-- begin Information provided --

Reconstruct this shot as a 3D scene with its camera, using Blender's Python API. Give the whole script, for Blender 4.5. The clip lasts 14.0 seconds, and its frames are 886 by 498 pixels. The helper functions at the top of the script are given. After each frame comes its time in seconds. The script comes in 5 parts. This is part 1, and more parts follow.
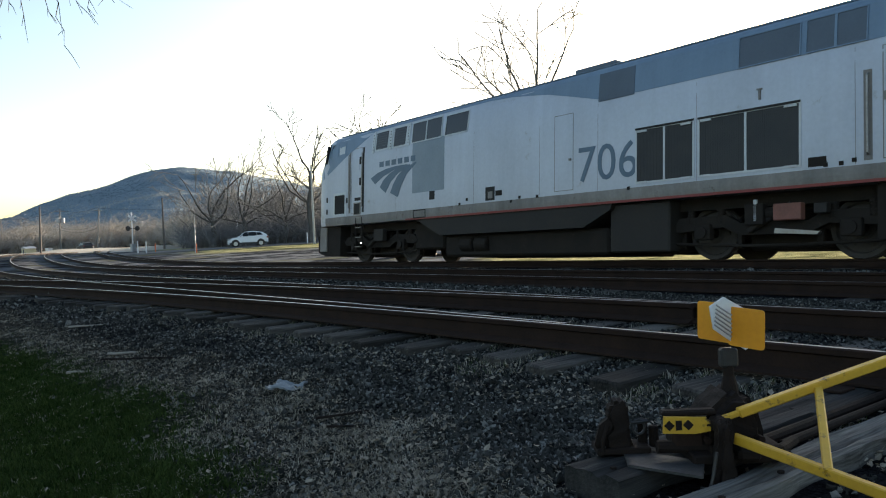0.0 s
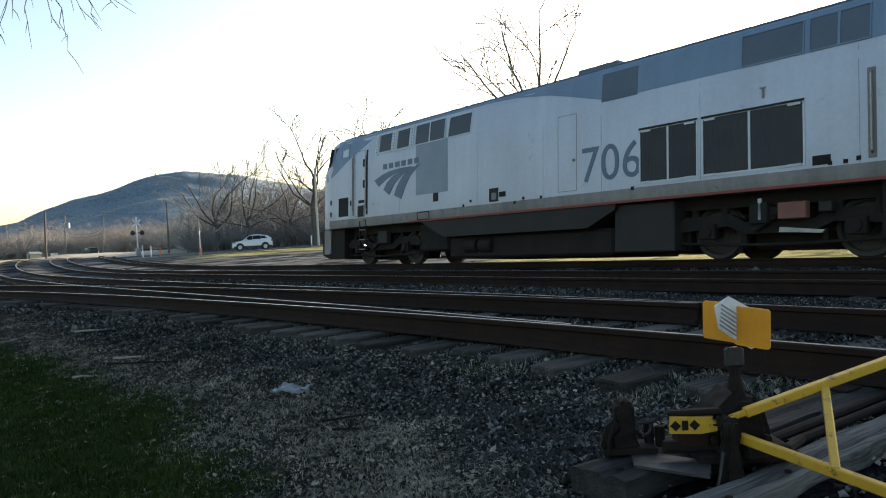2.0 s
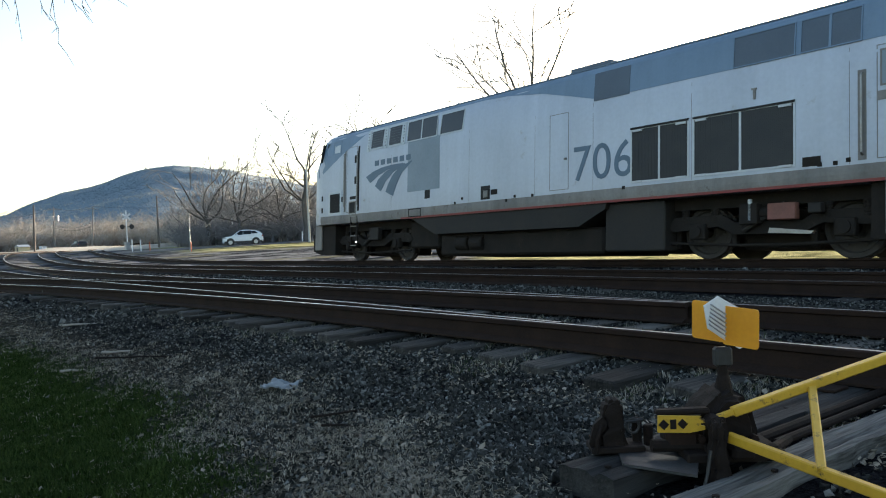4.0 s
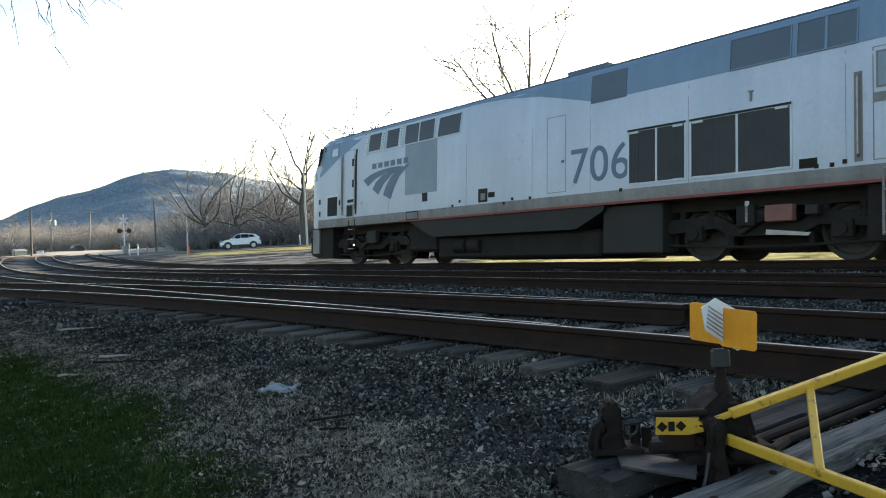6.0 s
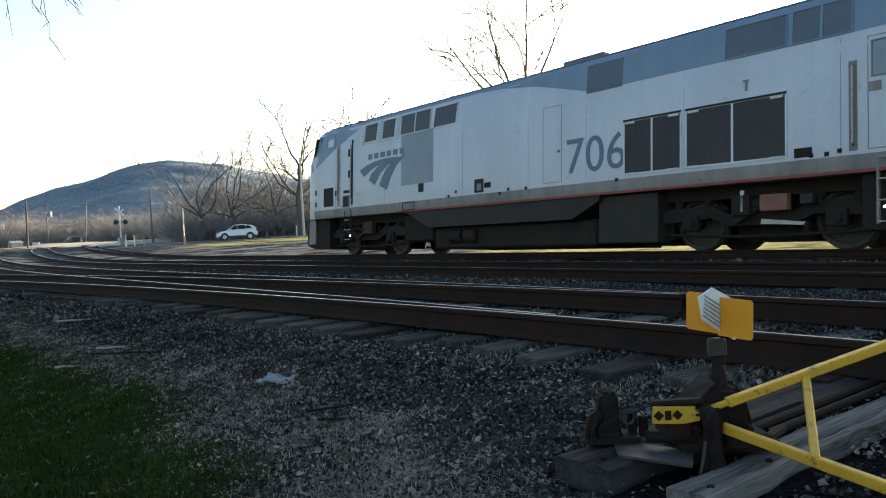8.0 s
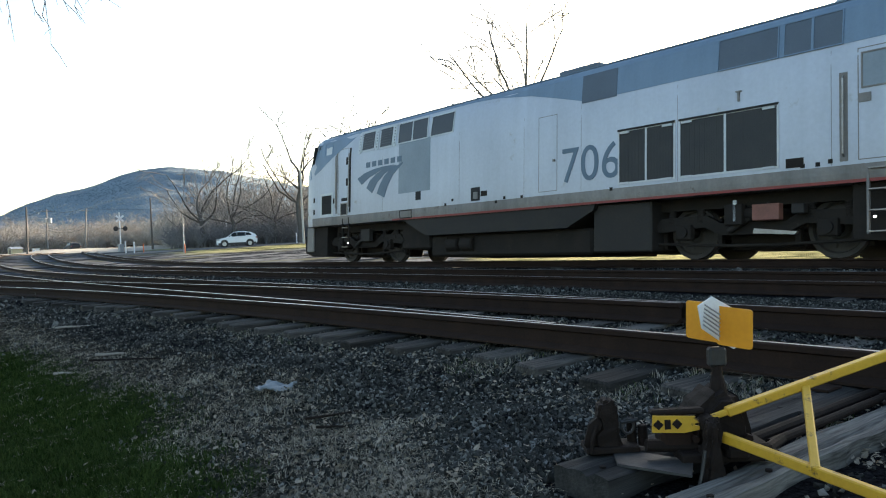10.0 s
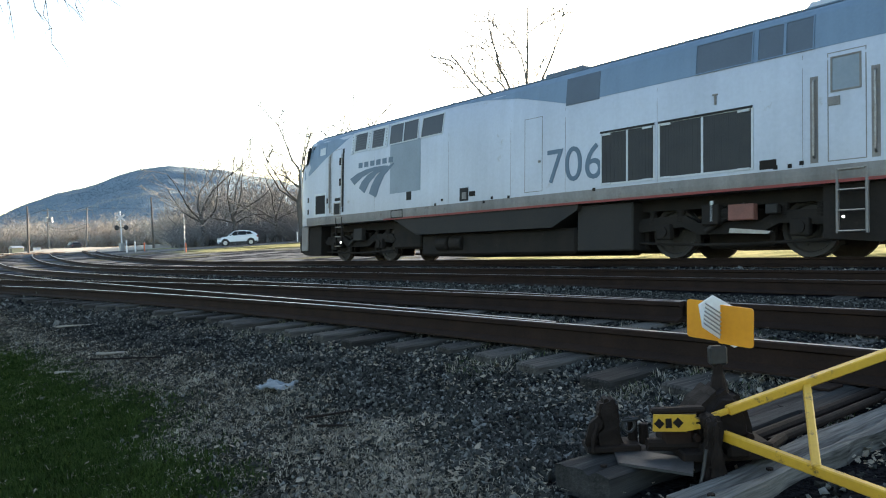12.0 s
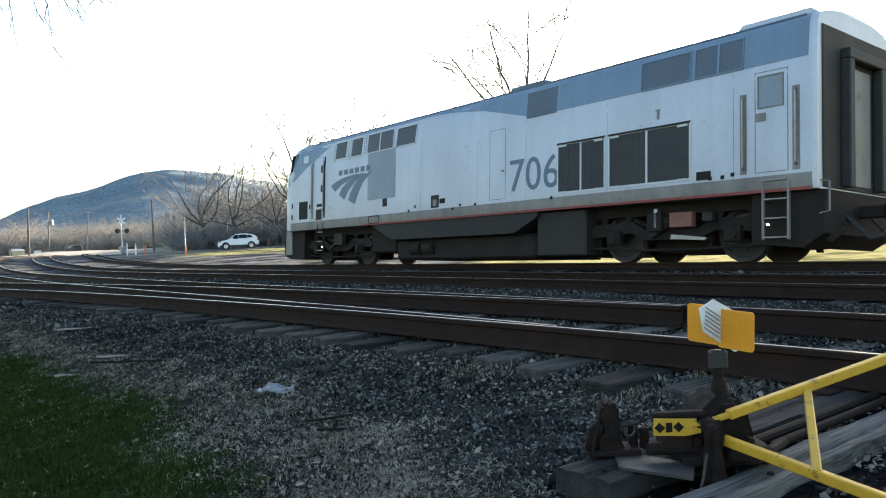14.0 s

-- end Information provided --

- **Short task**: Copy the whole of the material above exactly, but not its images.

- **Answer for the task**:
Reconstruct this shot as a 3D scene with its camera, using Blender's Python API. Give the whole script, for Blender 4.5. The clip lasts 14.0 seconds, and its frames are 886 by 498 pixels. The helper functions at the top of the script are given. After each frame comes its time in seconds. The script comes in 5 parts. This is part 1, and more parts follow.
0.0 s
2.0 s
4.0 s
6.0 s
8.0 s
10.0 s
12.0 s
14.0 s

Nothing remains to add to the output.